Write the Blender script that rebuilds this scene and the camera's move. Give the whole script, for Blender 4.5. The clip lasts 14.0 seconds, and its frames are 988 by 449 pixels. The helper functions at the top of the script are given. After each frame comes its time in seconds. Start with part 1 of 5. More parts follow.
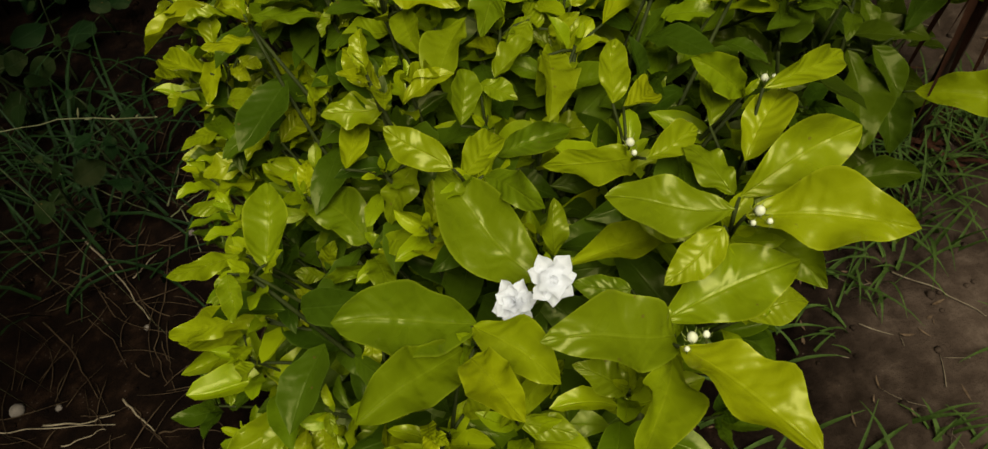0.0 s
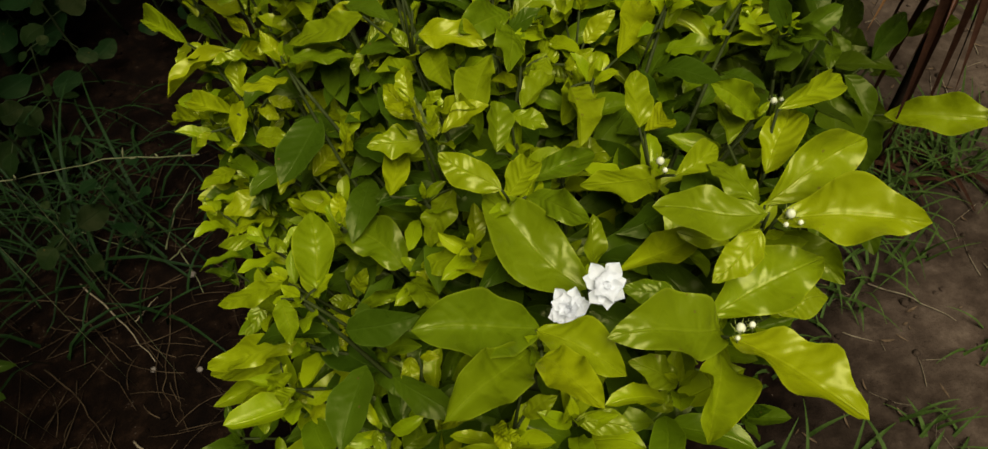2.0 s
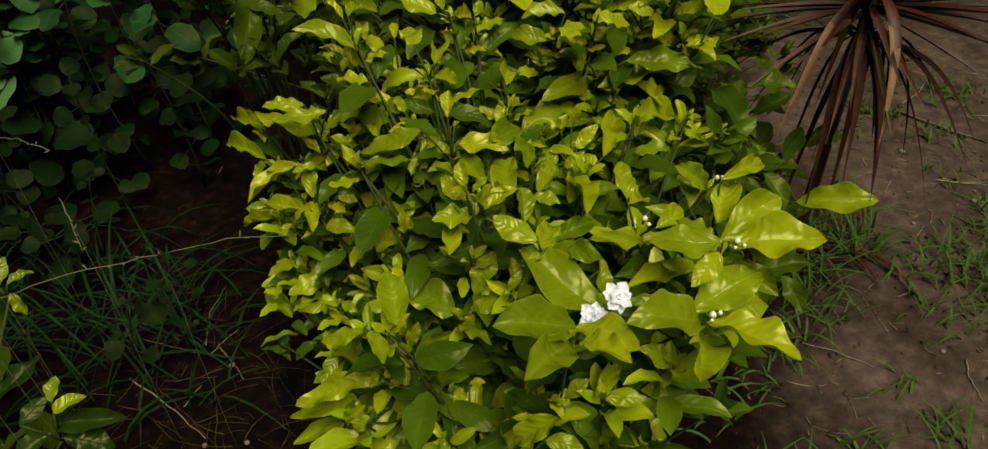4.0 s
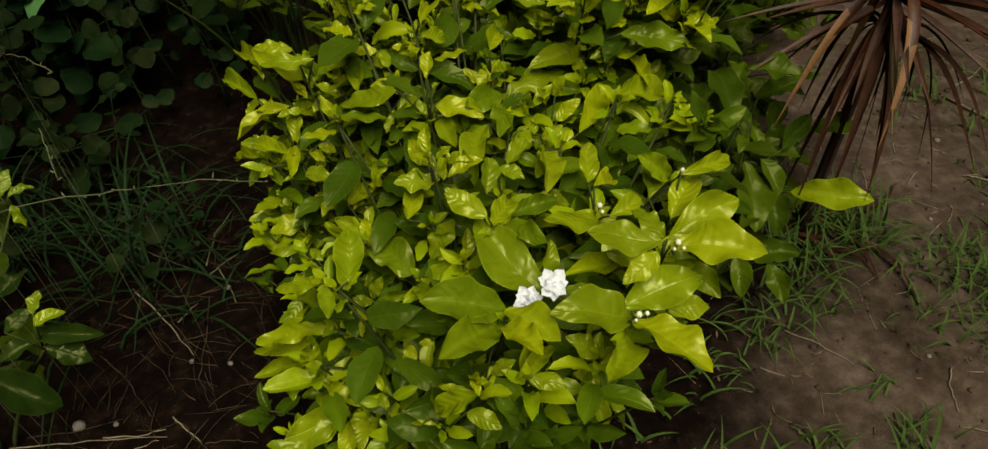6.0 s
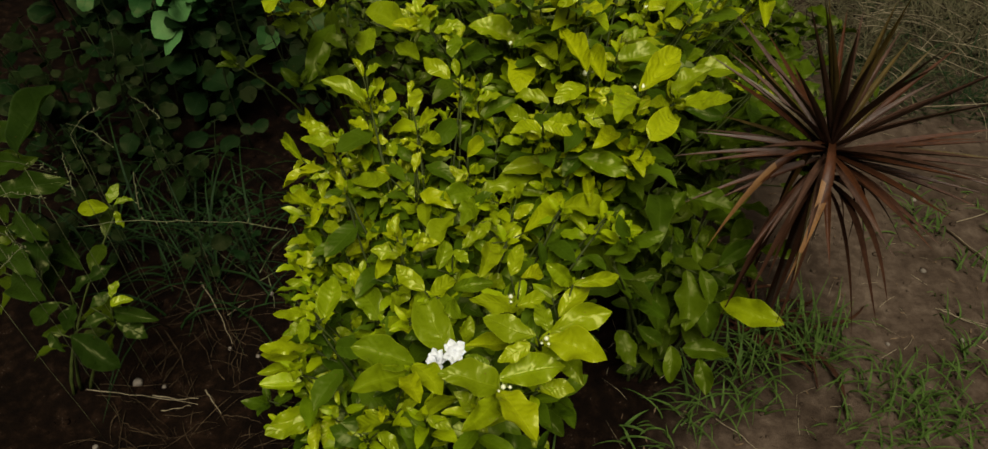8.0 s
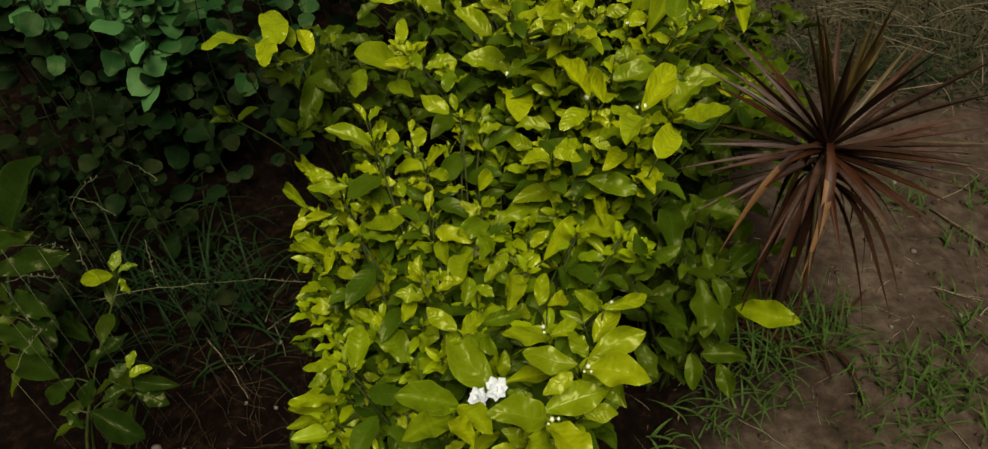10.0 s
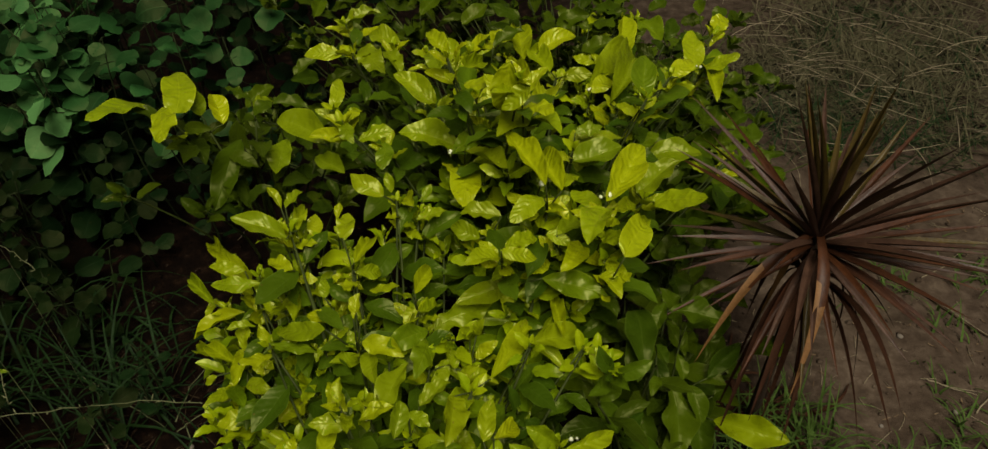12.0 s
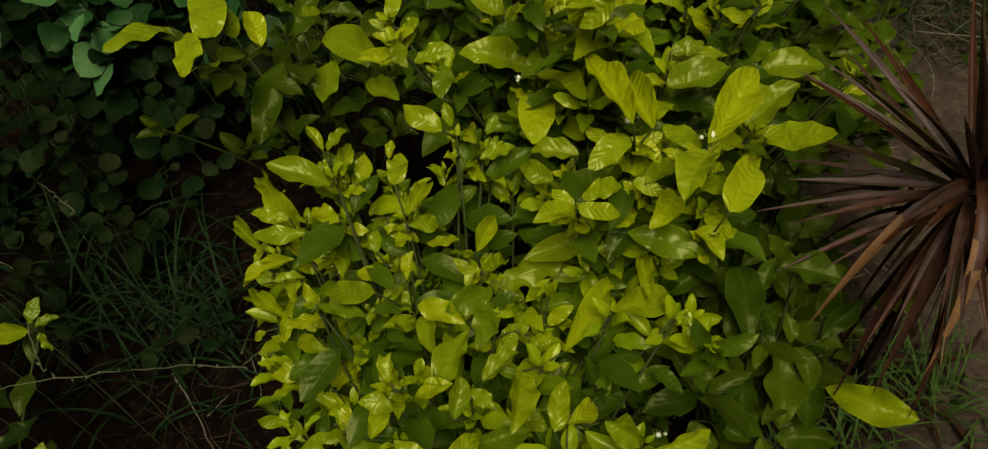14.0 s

# What you are asked to do
Copy out the listing exactly as it stands, but not the pictures.

# Answer for the task
Write the Blender script that rebuilds this scene and the camera's move. Give the whole script, for Blender 4.5. The clip lasts 14.0 seconds, and its frames are 988 by 449 pixels. The helper functions at the top of the script are given. After each frame comes its time in seconds. Start with part 1 of 5. More parts follow.
0.0 s
2.0 s
4.0 s
6.0 s
8.0 s
10.0 s
12.0 s
14.0 s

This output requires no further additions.